───── RAW DATA ─────

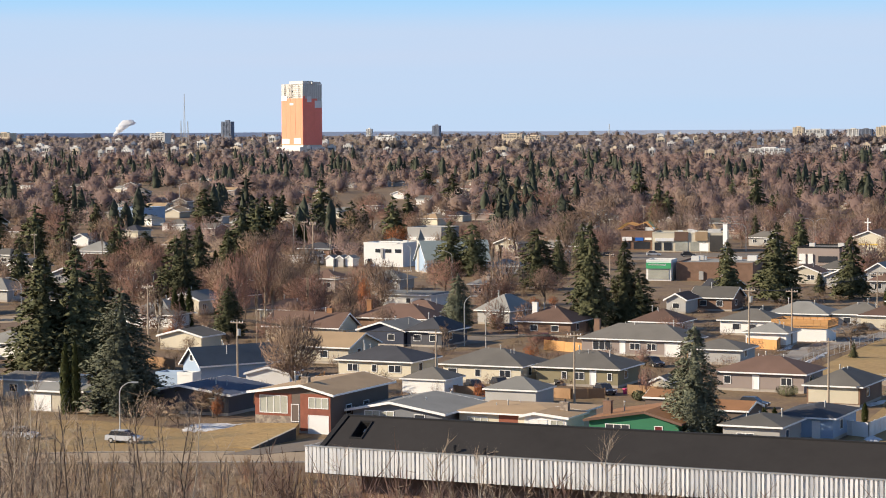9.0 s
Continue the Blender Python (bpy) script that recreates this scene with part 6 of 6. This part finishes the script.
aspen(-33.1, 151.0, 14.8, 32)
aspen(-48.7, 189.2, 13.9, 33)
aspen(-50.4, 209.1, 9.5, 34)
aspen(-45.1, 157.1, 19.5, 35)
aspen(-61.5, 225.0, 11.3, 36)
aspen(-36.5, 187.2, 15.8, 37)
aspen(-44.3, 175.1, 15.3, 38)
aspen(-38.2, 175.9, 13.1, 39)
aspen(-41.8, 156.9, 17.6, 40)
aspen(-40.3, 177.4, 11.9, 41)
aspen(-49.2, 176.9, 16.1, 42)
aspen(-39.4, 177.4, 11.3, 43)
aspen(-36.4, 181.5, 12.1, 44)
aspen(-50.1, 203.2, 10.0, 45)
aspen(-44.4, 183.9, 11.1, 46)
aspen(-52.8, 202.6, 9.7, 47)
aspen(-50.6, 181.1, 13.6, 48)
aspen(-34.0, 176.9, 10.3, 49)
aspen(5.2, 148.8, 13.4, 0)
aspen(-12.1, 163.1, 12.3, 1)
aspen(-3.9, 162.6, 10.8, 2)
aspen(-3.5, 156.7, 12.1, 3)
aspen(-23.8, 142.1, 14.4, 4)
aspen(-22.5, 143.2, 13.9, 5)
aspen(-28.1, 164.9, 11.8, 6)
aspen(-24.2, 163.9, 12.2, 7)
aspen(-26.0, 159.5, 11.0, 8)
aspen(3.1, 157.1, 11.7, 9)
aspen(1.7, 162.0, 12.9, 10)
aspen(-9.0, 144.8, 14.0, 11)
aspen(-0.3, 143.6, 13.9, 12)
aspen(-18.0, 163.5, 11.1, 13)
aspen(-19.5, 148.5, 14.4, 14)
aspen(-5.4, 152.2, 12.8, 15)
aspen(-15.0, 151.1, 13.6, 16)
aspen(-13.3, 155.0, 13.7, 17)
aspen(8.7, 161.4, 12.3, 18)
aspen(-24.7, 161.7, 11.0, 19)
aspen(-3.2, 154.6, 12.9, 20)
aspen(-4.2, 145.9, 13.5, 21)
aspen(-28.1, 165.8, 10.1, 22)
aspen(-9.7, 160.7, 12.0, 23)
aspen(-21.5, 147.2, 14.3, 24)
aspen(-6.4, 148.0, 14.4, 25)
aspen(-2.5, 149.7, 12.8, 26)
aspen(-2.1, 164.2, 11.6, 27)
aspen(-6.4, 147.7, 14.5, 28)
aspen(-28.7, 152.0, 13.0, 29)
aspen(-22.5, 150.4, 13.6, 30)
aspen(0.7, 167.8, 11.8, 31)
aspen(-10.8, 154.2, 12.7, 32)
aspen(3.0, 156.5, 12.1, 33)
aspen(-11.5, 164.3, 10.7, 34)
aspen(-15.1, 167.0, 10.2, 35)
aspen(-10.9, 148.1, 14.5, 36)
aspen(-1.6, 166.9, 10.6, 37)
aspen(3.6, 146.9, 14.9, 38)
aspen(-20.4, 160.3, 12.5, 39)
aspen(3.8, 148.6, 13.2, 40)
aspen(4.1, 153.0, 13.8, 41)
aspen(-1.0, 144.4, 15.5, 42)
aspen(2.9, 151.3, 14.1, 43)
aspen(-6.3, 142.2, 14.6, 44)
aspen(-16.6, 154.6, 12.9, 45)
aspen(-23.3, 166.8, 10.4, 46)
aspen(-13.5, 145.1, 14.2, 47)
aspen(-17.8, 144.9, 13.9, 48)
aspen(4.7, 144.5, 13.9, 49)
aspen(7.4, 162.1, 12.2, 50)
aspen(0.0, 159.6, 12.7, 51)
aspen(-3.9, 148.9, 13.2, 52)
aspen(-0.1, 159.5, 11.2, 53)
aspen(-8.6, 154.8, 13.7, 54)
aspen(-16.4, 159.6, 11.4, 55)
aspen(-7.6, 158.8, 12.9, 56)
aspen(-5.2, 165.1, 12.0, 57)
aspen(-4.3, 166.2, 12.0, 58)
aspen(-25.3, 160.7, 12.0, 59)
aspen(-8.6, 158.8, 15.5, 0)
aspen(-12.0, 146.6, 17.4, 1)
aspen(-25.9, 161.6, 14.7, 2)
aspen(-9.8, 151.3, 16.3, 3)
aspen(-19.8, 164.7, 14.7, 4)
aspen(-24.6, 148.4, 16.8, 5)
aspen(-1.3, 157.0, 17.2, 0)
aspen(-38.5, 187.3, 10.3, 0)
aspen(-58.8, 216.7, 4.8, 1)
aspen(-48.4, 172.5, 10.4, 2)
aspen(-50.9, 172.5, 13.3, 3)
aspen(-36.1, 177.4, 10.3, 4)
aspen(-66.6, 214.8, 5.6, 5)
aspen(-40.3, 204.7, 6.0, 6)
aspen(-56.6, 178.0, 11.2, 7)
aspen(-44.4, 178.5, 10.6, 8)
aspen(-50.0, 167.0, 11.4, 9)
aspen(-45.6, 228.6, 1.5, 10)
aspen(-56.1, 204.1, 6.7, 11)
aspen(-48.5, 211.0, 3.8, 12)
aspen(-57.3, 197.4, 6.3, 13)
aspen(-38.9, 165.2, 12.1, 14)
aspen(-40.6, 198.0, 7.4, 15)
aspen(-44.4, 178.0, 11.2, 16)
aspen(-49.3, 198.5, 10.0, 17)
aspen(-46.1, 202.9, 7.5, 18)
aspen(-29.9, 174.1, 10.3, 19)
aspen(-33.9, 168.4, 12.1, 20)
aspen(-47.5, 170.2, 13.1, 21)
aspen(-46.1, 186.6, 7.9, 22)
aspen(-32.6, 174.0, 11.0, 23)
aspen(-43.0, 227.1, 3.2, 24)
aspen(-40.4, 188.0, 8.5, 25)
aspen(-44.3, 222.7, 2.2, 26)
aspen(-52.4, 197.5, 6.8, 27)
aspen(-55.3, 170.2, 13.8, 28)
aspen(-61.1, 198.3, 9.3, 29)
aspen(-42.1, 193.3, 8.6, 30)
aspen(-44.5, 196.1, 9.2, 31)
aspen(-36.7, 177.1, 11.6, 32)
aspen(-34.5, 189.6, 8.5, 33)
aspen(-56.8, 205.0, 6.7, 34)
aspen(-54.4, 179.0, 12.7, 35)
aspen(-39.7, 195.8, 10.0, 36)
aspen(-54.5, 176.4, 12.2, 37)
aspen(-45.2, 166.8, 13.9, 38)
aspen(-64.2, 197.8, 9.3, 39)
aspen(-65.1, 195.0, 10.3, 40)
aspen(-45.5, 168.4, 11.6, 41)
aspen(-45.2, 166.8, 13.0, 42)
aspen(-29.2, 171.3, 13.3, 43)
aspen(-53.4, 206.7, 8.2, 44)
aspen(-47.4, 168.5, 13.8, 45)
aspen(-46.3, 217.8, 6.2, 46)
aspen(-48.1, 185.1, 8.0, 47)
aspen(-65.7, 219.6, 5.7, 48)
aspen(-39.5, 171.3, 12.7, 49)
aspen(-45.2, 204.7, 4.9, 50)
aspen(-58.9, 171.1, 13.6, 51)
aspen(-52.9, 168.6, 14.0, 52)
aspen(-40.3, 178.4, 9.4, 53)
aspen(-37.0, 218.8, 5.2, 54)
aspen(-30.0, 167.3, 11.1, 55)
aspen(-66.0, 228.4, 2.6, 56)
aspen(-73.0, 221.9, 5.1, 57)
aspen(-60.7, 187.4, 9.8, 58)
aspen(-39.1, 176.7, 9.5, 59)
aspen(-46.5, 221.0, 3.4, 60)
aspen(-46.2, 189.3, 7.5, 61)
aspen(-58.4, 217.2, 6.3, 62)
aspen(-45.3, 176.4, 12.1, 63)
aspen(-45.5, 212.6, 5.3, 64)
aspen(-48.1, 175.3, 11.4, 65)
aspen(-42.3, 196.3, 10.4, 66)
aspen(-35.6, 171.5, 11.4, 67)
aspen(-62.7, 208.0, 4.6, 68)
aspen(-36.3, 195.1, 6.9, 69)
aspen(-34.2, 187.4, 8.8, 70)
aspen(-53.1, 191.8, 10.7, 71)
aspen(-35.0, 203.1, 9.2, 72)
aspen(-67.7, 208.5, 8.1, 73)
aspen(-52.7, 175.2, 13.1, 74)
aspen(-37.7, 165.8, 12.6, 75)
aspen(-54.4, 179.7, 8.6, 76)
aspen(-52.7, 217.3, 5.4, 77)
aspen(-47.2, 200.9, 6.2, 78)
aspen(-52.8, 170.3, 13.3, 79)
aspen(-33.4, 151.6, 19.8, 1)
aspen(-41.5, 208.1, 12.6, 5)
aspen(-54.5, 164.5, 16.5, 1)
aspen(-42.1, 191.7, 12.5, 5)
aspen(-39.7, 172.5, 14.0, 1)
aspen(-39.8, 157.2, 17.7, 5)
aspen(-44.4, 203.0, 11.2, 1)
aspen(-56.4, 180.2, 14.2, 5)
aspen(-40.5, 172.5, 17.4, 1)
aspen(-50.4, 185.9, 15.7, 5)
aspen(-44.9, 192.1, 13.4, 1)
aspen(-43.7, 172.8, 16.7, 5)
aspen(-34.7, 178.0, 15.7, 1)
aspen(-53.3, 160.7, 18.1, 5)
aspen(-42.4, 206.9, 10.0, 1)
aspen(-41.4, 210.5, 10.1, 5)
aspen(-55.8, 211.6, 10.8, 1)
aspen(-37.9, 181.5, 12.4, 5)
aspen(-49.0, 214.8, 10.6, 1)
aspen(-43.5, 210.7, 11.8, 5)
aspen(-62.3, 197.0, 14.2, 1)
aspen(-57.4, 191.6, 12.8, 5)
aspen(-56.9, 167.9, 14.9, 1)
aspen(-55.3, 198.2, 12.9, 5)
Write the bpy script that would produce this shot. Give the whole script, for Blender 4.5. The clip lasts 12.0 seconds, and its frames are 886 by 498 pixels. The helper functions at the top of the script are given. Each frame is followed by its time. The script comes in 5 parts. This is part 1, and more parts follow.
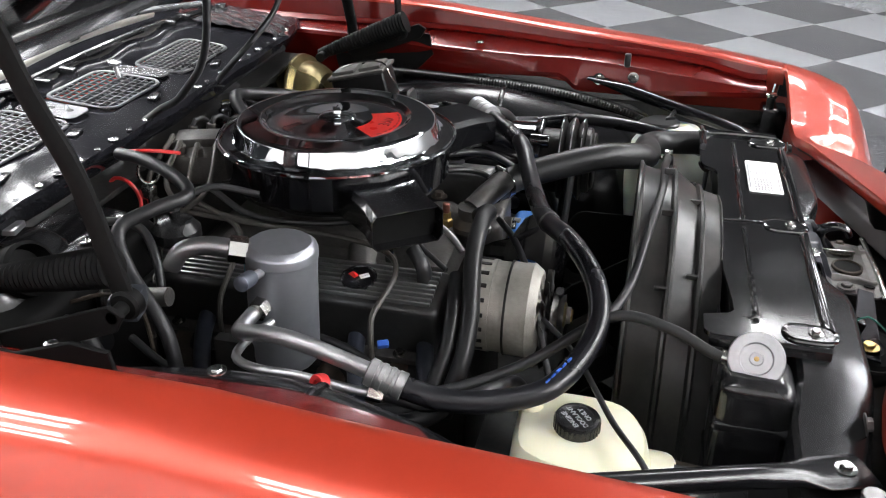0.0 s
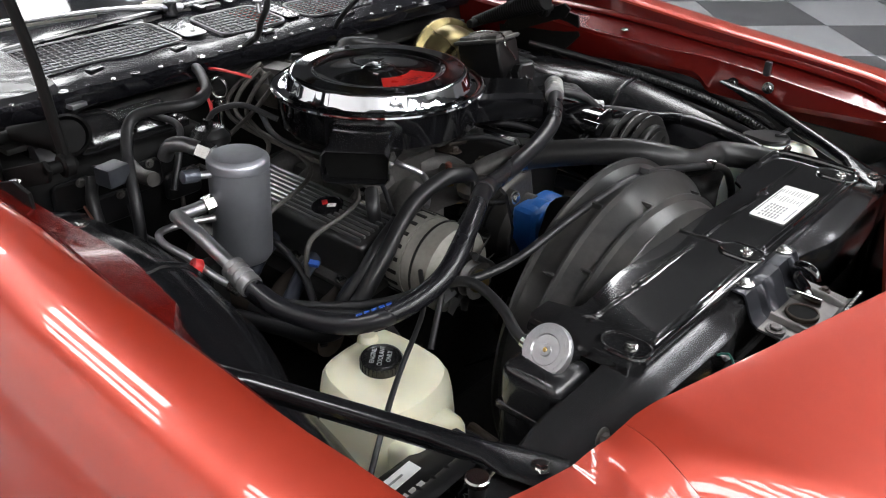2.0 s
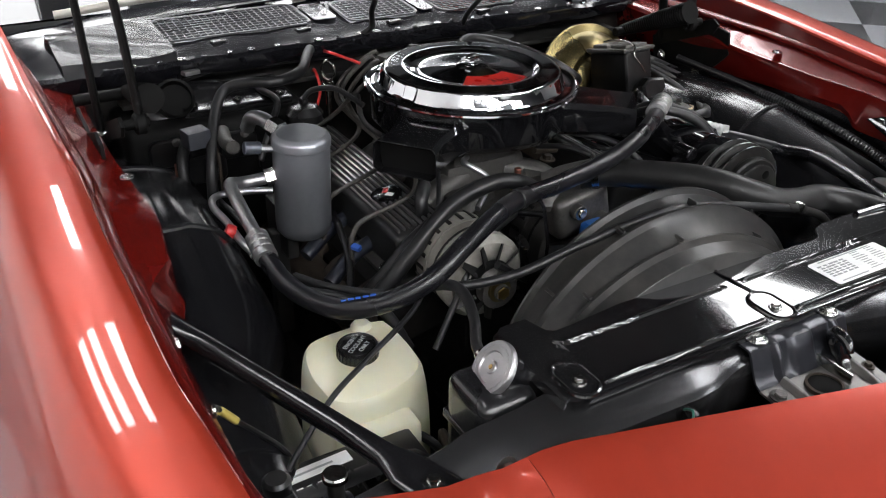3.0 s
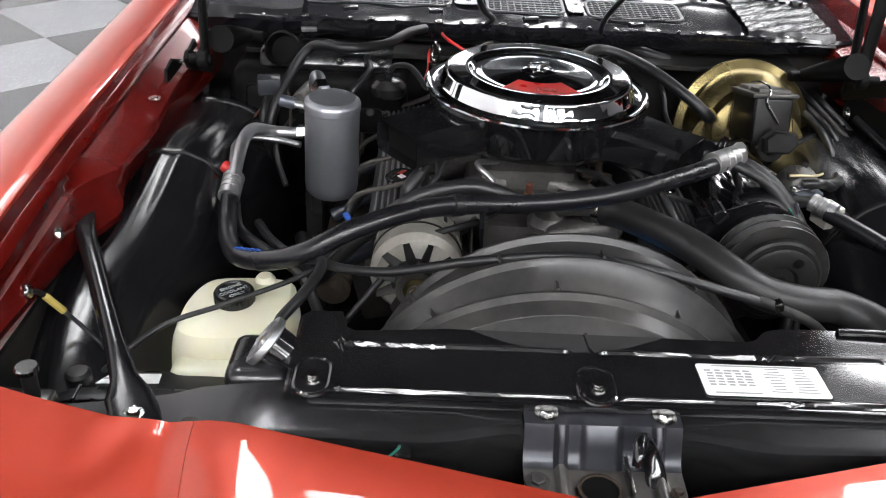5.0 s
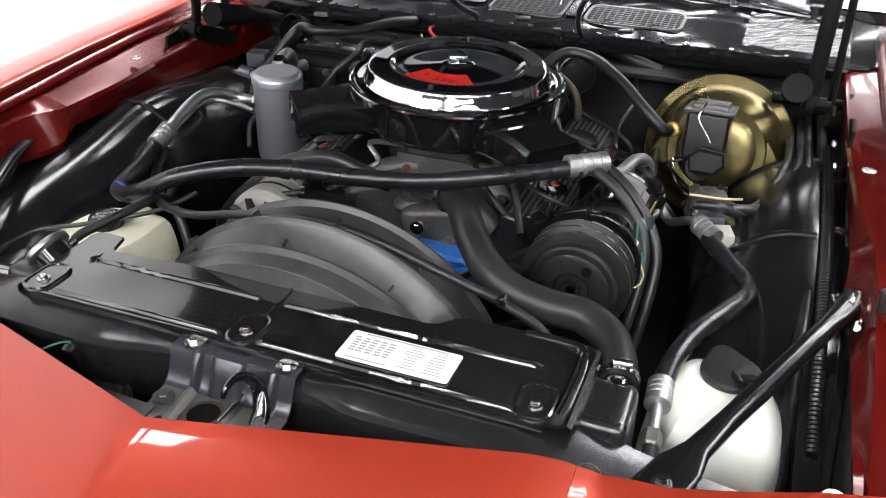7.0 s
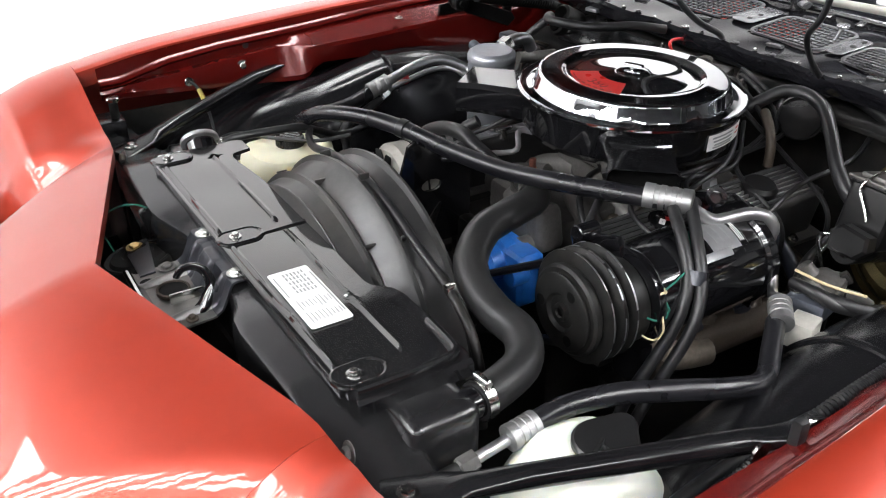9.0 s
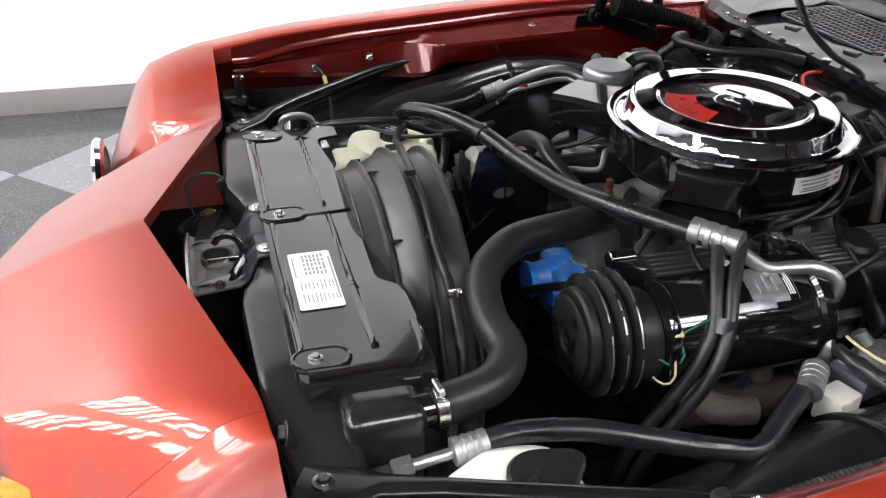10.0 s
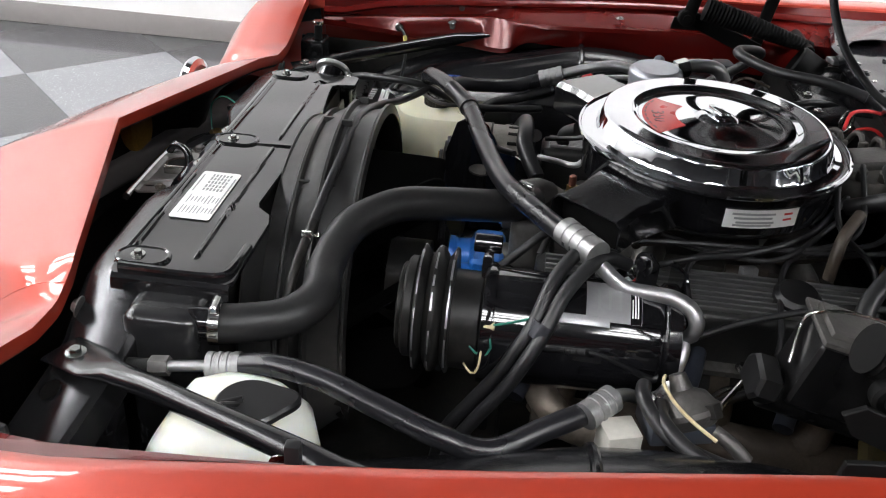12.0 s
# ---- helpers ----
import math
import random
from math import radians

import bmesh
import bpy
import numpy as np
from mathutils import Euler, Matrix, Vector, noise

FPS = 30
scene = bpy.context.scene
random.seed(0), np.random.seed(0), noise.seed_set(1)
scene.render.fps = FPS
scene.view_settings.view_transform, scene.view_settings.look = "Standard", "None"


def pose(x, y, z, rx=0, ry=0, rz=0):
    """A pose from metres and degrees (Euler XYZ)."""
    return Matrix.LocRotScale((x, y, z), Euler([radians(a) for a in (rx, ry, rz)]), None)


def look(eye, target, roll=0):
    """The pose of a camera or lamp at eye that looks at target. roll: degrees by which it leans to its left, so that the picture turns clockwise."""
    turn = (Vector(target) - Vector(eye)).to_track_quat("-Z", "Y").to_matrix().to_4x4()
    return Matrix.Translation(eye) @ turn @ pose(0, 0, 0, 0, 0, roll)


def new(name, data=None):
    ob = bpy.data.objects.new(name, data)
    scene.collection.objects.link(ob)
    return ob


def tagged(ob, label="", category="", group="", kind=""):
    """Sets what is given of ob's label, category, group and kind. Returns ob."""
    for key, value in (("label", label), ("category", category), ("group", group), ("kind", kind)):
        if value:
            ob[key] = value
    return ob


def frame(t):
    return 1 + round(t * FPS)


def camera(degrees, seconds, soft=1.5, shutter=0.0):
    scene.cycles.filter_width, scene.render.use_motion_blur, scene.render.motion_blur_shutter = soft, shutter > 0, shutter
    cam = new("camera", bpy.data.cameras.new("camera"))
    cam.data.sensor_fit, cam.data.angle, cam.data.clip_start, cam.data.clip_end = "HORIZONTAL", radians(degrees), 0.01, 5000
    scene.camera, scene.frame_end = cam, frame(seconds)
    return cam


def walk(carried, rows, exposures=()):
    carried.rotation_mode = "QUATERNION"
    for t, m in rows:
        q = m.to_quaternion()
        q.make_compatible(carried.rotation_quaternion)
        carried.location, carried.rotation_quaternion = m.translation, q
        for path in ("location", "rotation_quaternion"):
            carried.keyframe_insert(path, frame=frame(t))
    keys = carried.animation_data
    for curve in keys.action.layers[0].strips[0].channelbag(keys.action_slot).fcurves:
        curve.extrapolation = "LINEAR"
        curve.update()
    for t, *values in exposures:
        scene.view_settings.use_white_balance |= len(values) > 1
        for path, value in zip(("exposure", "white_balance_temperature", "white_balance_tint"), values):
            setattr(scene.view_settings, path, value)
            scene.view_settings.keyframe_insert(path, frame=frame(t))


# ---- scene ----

─────

WORK TO BE COMPLETED → Write out exactly the lines running from the line containing "ob = bpy.data.objects.new(name, data)" to the line containing "what is given", with both of those lines included.

WRITTEN ANSWER →
    ob = bpy.data.objects.new(name, data)
    scene.collection.objects.link(ob)
    return ob


def tagged(ob, label="", category="", group="", kind=""):
    """Sets what is given of ob's label, category, group and kind. Returns ob."""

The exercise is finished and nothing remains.